The Sudanese refugee, one of the “Lost Boys” who fled Southern Sudan as a boy in the 80s, worked toward his goal in a lecture yesterday in Willard Straight Memorial Hall. Ajak is co-author of the 2005 award-winning book They Poured Fire on Us, a true account of his life as a refugee in Africa during the Second Sudanese Civil War and his subsequent journey to the United States. The survivor described his experiences in the Sudan and their relevance to the current situation in Darfur in a lecture, titled “Escaping Hell.” Ajak is currently unable to return to Sudan because, as he said, “It is too dangerous.”
Ajak was introduced by David Chalenski grad., electrical and computer engineering and applied and engineering physics. Chalenski described his introduction to the experiences of Sudanese boys through They Poured Fire on Us as deeply affecting, almost a rude awakening. “I saw that I have so much to learn and so much to be grateful for,” said Chalenski.
Providing further introduction to Ajak’s lecture was Nicolas van de Walle, director of Cornell’s Mario Einaudi Center for International Studies. Van de Walle described his role in the proceedings as both to introduce Ajak and to “provide context: to link the current events in the Sudan [ie Darfur] to the past.” Van de Walle pointed out the similarities between the Southern Sudanese conflict in which Ajak found himself and the current crisis in Darfur. Both are incidences of non-Muslim Sudanese provinces’ “refusal to be subordinates” as van de Walle put it, to the Northern Muslim government of Khartoum, which has sought to impose Islamic law upon the region since the 80s.
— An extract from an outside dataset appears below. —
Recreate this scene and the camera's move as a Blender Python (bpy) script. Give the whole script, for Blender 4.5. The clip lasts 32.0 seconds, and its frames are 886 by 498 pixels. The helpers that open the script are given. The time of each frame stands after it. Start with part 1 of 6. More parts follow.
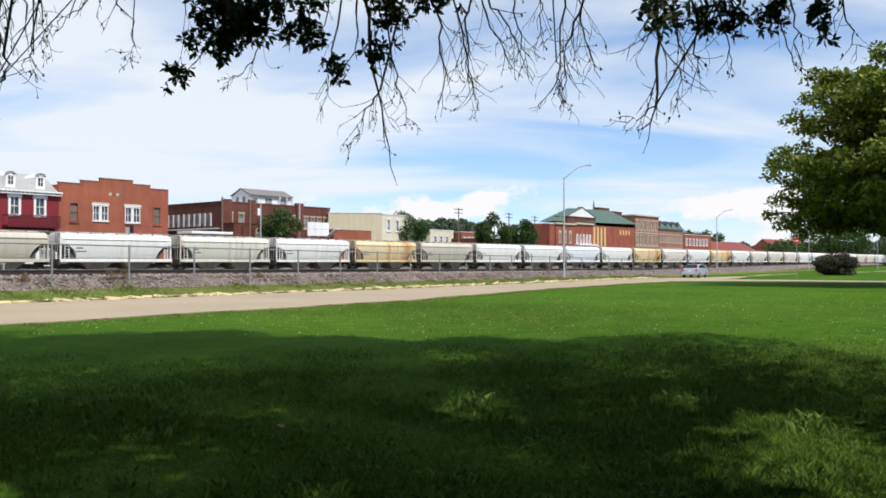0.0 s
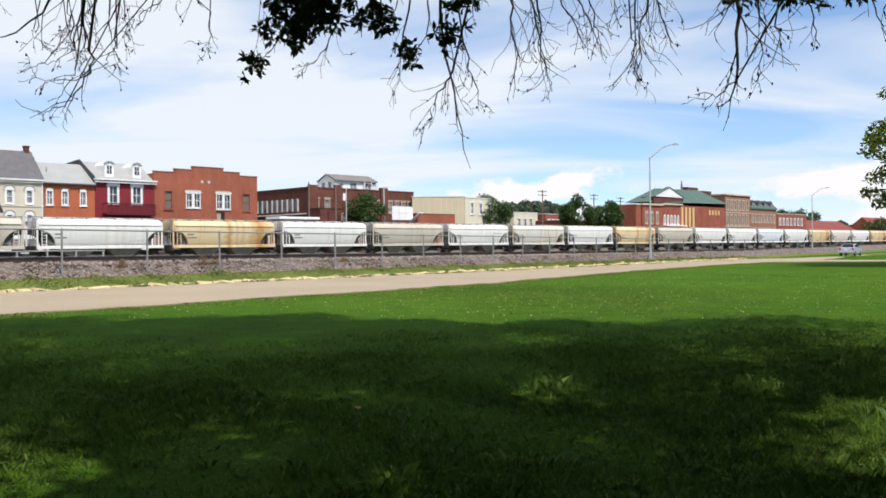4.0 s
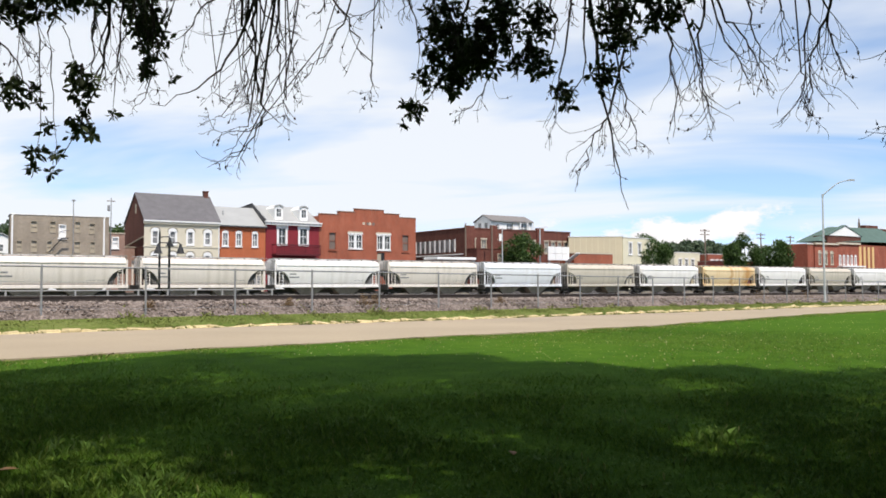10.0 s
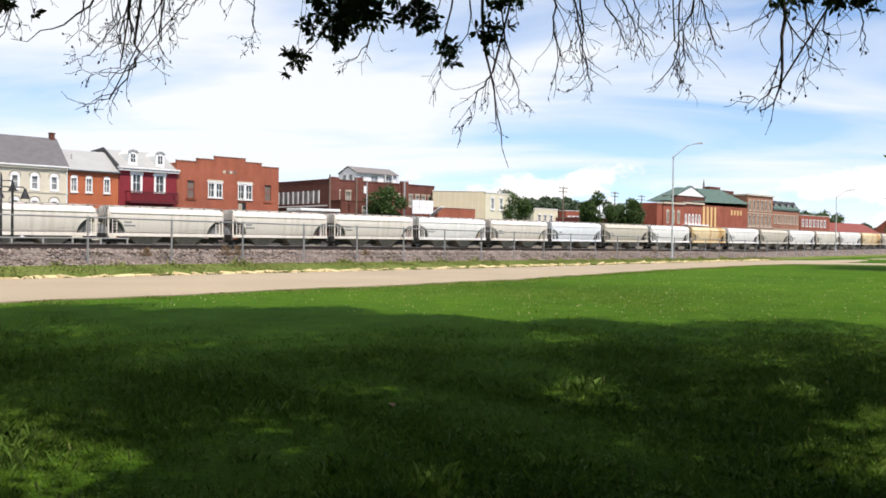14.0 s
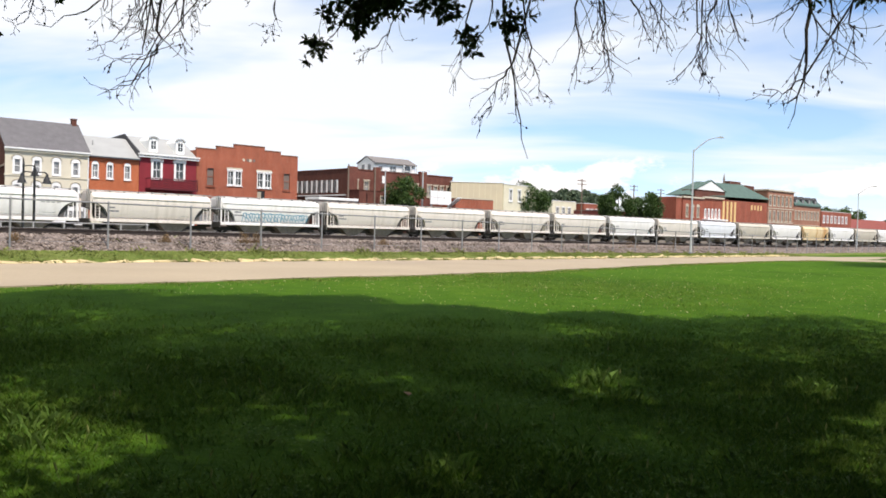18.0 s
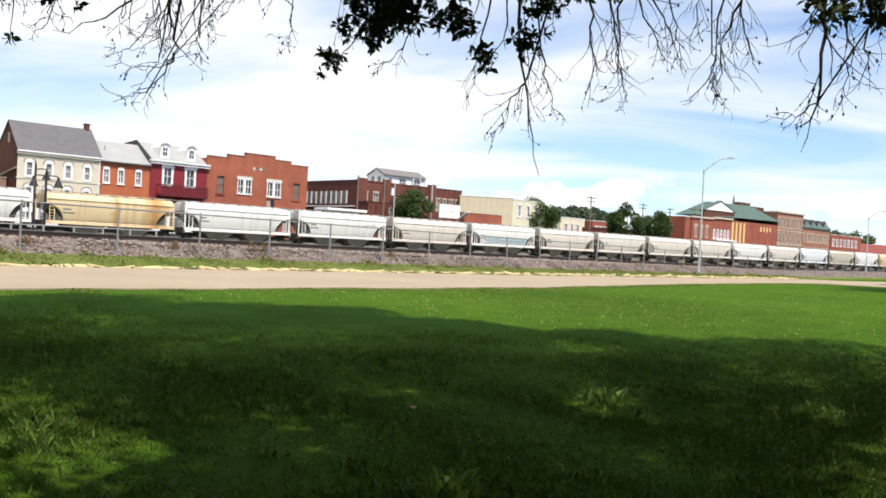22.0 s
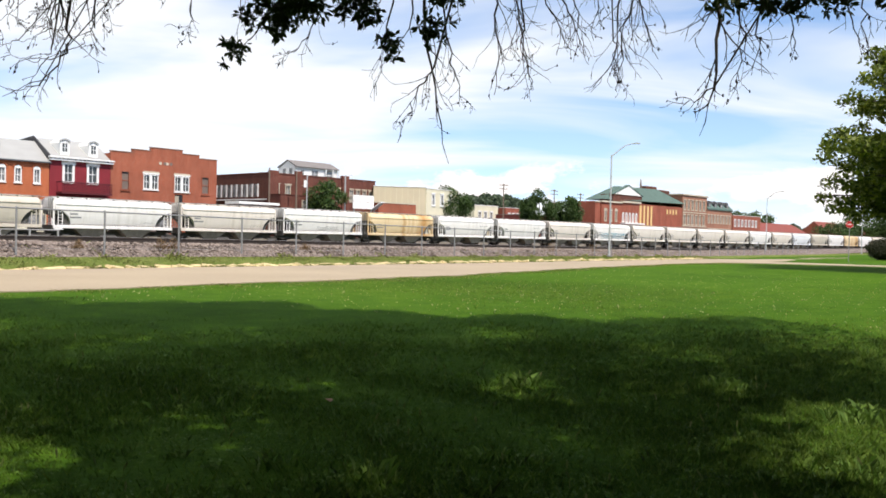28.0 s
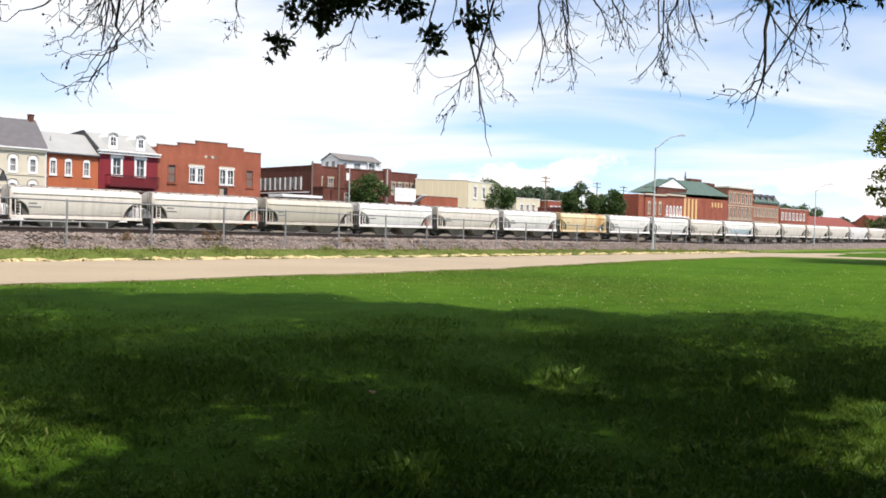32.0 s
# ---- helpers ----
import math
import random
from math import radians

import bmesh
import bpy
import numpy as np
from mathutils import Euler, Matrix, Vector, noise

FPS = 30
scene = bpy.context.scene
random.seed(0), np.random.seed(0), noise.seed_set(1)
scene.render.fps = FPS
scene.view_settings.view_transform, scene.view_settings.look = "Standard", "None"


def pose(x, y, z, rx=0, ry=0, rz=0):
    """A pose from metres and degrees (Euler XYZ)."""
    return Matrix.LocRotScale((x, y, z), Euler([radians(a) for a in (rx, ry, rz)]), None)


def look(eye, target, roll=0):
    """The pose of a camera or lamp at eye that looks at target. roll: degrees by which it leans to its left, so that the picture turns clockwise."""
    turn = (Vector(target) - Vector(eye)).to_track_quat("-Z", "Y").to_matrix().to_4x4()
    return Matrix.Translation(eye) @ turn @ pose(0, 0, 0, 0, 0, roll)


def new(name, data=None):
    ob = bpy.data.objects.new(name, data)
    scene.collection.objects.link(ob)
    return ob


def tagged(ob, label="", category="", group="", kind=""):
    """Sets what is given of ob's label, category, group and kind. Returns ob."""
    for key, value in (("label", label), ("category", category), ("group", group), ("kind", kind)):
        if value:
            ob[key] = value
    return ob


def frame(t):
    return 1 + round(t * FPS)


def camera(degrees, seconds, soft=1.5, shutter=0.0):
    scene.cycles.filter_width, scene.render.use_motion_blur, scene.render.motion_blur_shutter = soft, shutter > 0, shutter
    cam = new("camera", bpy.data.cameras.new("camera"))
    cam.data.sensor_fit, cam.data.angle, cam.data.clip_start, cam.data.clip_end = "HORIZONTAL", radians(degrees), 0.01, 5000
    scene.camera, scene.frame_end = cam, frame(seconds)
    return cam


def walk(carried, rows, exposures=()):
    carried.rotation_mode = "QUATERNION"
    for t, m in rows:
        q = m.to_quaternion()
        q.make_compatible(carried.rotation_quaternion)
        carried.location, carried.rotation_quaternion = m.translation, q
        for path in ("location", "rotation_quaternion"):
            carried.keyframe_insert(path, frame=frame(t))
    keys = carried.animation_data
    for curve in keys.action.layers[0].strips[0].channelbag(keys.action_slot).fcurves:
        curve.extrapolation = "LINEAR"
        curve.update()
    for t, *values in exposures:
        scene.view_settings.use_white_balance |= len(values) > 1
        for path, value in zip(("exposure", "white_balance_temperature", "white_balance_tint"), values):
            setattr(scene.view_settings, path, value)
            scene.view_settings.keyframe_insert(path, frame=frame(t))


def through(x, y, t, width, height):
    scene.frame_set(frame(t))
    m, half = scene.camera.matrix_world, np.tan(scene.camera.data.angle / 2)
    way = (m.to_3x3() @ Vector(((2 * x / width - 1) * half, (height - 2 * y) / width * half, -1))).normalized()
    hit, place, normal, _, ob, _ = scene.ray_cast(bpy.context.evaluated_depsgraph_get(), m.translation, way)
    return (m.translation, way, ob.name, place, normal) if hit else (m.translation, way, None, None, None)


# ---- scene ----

“I am a survivor. Being a survivor is not an easy thing,” began Ajak as he described his haunting experiences starting at the age of five. One day in 1987, Ajak returned from his village’s pastures to the grim spectacle of government troops murdering his people, including his parents. “That was the first thing I saw and I had to escape it,” said Ajak.
Ajak fled a thousand miles to Ethiopia. Along the way, he came across his cousins Benson and Lino Deng who were then seven years old. A third cousin, Alephonsion, who would co-author Ajak’s book with Benson, joined the boys later. Three years later, they attempted to return to Sudan. According to Ajak, the villages in which they sought refuge were targeted regularly by “helicopters dropping bombs.” The book is titled after this period in Ajak’s life. Before Ajak was delivered to the U.S. as a refugee, he and his brothers escaped brutal rebels in the Natinga Mountains to Kenya.
Ajak was shocked by American ignorance regarding the horrors in the Sudan when he arrived in the U.S. in 2001 after briefly being deferred to Canada. “People were silently suffering for over twenty years in Africa — it’s a long time and nobody heard about it,” said Ajak.
Ajak attributes this ignorance to the machinations of the Khartoum government. The Khartoum government has violently barred international journalists from the country, keeping the extent of the destruction brought down upon Southern Sudanese and now Darfuri people hidden from foreign eyes. “If you try to get news coverage , that is your last day,” said Ajak. But Ajak added, “I will not accept that.” He has made it his mission to inform the public that is blinded by the Khartoum government.
In response to an audience question, Ajak acknowledged the comprehensive peace agreement between North and South of 2004, but lamented that 2011, when the South will be allowed to vote on secession, is “far away.” Ajak added “2011 is going to be farther for the people in Darfur who are getting killed everyday.” He elaborated upon the situation in Darfur, calling it “the same thing.”
“They are asking for their own lives too,” said Ajak.
Two other questions addressed Ajak’s ability to adapt to life in an entirely different country, and the emotional toll of his uprooting. “It is too hard,” said Ajak. “You have to push yourself into it.” Ajak said he dealt with the difficulty by finding “a lot of friends in this country who believe in this culture and can teach me.” Regarding his emotions, Ajak said he gets the strength to carry on from “the hope and the self confidence that I have.” Ajak is confident that he can raise awareness through his talks, which he uses to encourage audiences to write to their senators asking for intervention and aid on behalf of the Sudanese people.
“I need to go and see it again,” said Ajak of his lost homeland. But the survivor does not despair. Ajak is confident that with the aid of concerned activists across the globe, “I will claim my life back.”